How it’s New York: THE GREAT GATSBY takes place in West Egg, which is Long Island
How it’s Irish: Bookwriter Kate Kerrigan is Irish descent. F. Scott Fitzgerald was Irish descent, and the gorgeous, yearning language has an Irish quality to it.
Rethink wearing mascara to THE GREAT GATSBY.
It ran down my face as I wept during Act One.
On the other hand, once you reapply it at intermission, you’re safe. Act Two lacks the emotional punch the book delivers.
THE GREAT GATSBY, F. Scott Fitzgerald’s haunting novel about a young man who reinvents himself using shady means all to somehow recapture the love of his heart, Daisy Buchanan, has been called the Great American Novel: it shows the downside of capitalism, the yearning for inclusion, social mobility that is not what it seems…
It is one of my favorite stories.
Because of that I’m very tough on adaptations: none of the movies work for me– they all lack the beautiful language that makes the book, which is narrated by Nick, an observer who sees through Gatsby but sees his worth anyway.
Gatsby, for all that he’s a phone, in league with gangsters, is pure of heart, has a love for Daisy like that of Don Quixote for Dulcinea. He’s kind and in his own way noble. He built his mansion on West Egg just to be opposite Daisy and her husband Tom’s place, and the green light from her dock is like the star the Magi followed. He lives in hope that one day she’ll wander in to a party.
The best production I’ve ever seen is GATZ by Elevator Repair Service, in which the entire book si read alous by workers in an office who begin to assume the roles. It’s hard to describe; you just have to see it (it takes about eight hours).
The new musical of THE GREAT GATSBY very nearly works.
It’s beautiful to look at, thanks to scene and projection design by Paul Tate DePoo III.
The 1920s costumes by Linda Cho are gorgeous. Songs and lyrics are forgettable but sweet; music by Jason Howland and lyrics by Nathan Tysen. When Jay arranges lunch at Nick’s place (Nick is pl;ayed by a serviceable Noah J. Ricketts; his Nick seems to have little personality) to meet Daisy, his nervousness is funny and sad.

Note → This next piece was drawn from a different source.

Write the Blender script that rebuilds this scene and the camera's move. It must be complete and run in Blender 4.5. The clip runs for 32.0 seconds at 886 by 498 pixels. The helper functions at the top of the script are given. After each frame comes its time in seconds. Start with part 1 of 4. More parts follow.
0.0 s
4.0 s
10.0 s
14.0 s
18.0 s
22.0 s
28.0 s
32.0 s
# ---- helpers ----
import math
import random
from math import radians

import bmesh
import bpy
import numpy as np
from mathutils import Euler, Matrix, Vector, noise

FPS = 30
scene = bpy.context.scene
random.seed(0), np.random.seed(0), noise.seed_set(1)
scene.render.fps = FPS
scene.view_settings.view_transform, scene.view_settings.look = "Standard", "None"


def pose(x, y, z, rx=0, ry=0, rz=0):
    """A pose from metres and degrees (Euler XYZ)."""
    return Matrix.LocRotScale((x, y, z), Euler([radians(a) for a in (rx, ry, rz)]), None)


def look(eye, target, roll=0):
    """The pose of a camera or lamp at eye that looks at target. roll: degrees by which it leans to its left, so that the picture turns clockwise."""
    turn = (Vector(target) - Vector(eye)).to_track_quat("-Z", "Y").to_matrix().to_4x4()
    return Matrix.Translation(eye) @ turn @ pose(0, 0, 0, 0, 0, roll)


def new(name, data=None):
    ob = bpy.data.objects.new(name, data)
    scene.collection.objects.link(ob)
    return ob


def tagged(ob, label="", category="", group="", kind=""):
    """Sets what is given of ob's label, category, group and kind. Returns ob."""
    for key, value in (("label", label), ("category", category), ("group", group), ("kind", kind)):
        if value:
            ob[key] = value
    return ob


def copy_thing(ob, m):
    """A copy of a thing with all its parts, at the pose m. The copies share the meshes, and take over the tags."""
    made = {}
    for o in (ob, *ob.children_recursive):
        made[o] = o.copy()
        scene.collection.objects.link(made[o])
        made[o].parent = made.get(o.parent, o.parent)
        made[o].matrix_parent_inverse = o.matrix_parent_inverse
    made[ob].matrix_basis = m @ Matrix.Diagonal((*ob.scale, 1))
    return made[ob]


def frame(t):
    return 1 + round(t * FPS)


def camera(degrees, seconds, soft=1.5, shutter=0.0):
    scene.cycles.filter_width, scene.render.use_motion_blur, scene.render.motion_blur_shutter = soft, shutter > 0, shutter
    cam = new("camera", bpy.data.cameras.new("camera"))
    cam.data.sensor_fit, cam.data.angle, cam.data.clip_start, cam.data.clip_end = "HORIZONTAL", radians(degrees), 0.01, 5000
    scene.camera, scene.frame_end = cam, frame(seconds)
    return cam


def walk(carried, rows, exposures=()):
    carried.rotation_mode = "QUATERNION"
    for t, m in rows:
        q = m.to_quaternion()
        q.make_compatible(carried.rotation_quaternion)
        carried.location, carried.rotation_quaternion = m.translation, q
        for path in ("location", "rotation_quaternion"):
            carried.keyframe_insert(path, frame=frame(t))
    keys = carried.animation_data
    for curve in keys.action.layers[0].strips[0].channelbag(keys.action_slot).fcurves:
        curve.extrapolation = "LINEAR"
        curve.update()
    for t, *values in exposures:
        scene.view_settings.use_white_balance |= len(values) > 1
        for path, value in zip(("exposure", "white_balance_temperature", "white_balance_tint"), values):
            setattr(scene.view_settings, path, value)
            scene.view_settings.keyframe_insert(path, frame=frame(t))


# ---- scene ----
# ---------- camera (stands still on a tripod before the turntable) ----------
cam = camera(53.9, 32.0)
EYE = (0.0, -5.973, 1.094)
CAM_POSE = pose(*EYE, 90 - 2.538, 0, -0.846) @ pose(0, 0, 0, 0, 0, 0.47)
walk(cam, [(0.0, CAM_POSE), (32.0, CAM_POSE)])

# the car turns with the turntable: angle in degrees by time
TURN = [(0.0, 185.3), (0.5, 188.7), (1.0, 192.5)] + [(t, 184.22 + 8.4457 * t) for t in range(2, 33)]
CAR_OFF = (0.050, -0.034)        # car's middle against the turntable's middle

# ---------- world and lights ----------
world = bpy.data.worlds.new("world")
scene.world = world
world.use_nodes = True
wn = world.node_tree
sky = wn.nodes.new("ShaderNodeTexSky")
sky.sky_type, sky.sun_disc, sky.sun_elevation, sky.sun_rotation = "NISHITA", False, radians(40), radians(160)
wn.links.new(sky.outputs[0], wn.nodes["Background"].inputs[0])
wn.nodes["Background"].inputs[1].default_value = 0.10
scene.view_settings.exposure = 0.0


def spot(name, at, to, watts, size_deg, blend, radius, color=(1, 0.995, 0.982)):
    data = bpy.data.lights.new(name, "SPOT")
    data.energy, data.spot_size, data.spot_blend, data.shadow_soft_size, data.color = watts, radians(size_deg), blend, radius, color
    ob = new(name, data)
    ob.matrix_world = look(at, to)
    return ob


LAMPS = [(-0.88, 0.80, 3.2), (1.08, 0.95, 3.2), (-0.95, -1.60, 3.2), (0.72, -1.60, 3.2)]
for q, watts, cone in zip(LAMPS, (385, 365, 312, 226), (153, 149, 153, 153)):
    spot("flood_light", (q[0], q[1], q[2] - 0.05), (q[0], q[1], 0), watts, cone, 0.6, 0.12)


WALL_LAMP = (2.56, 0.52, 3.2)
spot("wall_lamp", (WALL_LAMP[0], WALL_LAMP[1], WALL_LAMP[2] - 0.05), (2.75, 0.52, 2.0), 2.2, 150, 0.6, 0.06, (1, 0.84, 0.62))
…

Jeremy Jordan’s Jay Gatsby with his “old sports” has a touching quality (though a little effeminate, though that may be a choice as the character is not natural with these affectations); Eva Noblezada’s Daisy Buchanan has just the right mixture of delicacy, refinement and selfishness.

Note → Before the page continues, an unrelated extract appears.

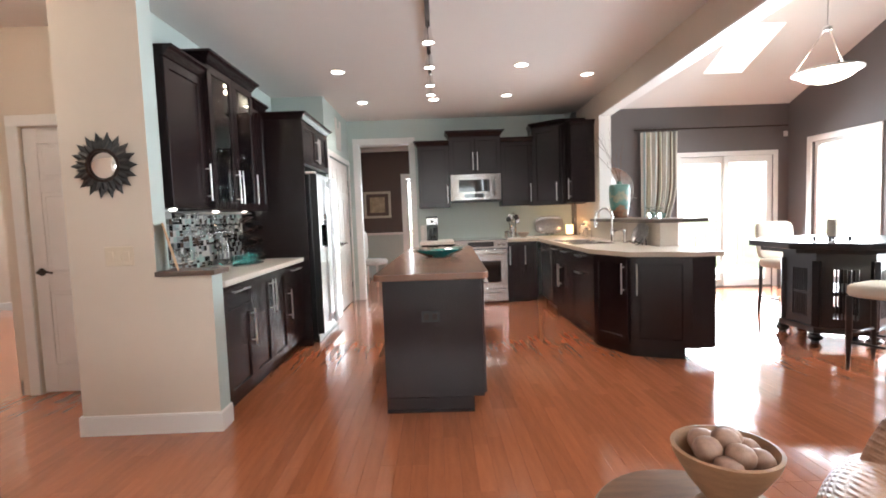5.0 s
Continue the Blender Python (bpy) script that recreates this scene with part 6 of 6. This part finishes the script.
bt_ = thing("bar_table", pose(3.62, 8.30, 0), "dark octagonal counter-height table with open pedestal", "table")
OCT = [(0.72 * math.cos(radians(22.5 + 45 * k)), 0.72 * math.sin(radians(22.5 + 45 * k))) for k in range(8)]
soften(part("tabletop", prism(bmesh.new(), OCT, 0.875, 0.93), BLACKWOOD, bt_), 0.008, 3)
part("apron", prism(bmesh.new(), [(x * 0.86, y * 0.86) for x, y in OCT], 0.83, 0.875), BLACKWOOD, bt_)
PED = [(0.42 * math.cos(radians(30 + 60 * k)), 0.42 * math.sin(radians(30 + 60 * k))) for k in range(6)]
part("plinth", prism(bmesh.new(), [(x * 1.08, y * 1.08) for x, y in PED], 0.09, 0.14), BLACKWOOD, bt_)
part("crown", prism(bmesh.new(), PED, 0.75, 0.83), BLACKWOOD, bt_)
for k in range(6):
    a, b2 = Vector((*PED[k], 0)), Vector((*PED[(k + 1) % 6], 0))
    part("post", cube(-0.03, 0.03, -0.03, 0.03, 0.14, 0.75, r=0.004), BLACKWOOD, bt_, at=Matrix.Translation(a * 0.96) @ pose(0, 0, 0, 0, 0, 60 * k + 30))
    pn = bmesh.new()
    L = (b2 - a).length
    bx(pn, 0.03, L - 0.03, -0.01, 0.01, 0.14, 0.22)
    bx(pn, 0.03, L - 0.03, -0.01, 0.01, 0.67, 0.75)
    bx(pn, 0.03, 0.12, -0.01, 0.01, 0.22, 0.67)
    bx(pn, L - 0.12, L - 0.03, -0.01, 0.01, 0.22, 0.67)
    bx(pn, 0.12, L - 0.12, -0.005, 0.005, 0.43, 0.45)
    for q in range(6):
        xx = 0.14 + (L - 0.28) * q / 5
        bx(pn, xx - 0.006, xx + 0.006, -0.006, 0.006, 0.22, 0.67)
    d = (b2 - a).normalized()
    part("grille", pn, BLACKWOOD, bt_, at=Matrix.Translation(a * 0.96) @ pose(0, 0, 0, 0, 0, math.degrees(math.atan2(d.y, d.x))))
    part("foot", lathe(bmesh.new(), [(0, 0), (0.036, 0), (0.032, 0.012), (0.058, 0.035), (0.06, 0.052), (0.04, 0.072), (0.052, 0.09)], 18, (PED[k][0], PED[k][1], 0)), BLACKWOOD, bt_)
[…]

The line that got me is not a quote from the novel but it perfectly captures it: “That’s why I bought this place…I never wavered.”
I cried.
But somehow the air goes out of it in Act Two. Jordan Baker (Samantha Pauly), who is described in the book as someone who may have learned to walk on chilly golf courses, is a wise-cracking New Yorker.
Tom (John Zdrojeski)Â is a thug, but his wealthy charm is entirely missing. In the book it’s clear Daisy loved him once. Here it is not.
Jay’s father, Henry Gatz, never comes for his funeral from Minnesota: to my mind a crucial moment in the whole story.
So ultimately, despite some lovely spectacle, good dancing (a tap scene is invented for a party at Gatsby’s, which makes so much sense; choreography by Dominique Kelley; the musical is uneven. Kate Kerrigan’s book, as noted, sometimes lands a punch, but is inconsistent. Marc Bruni’s direction feels nicely invisible.
You could do worse for a day out; you’ll see your money onstage. But it is not the Great American Adaptation of the story.
THE GREAT GATSBY began at the Paper Mill Playhouse, and runs at the Broadway Theatre.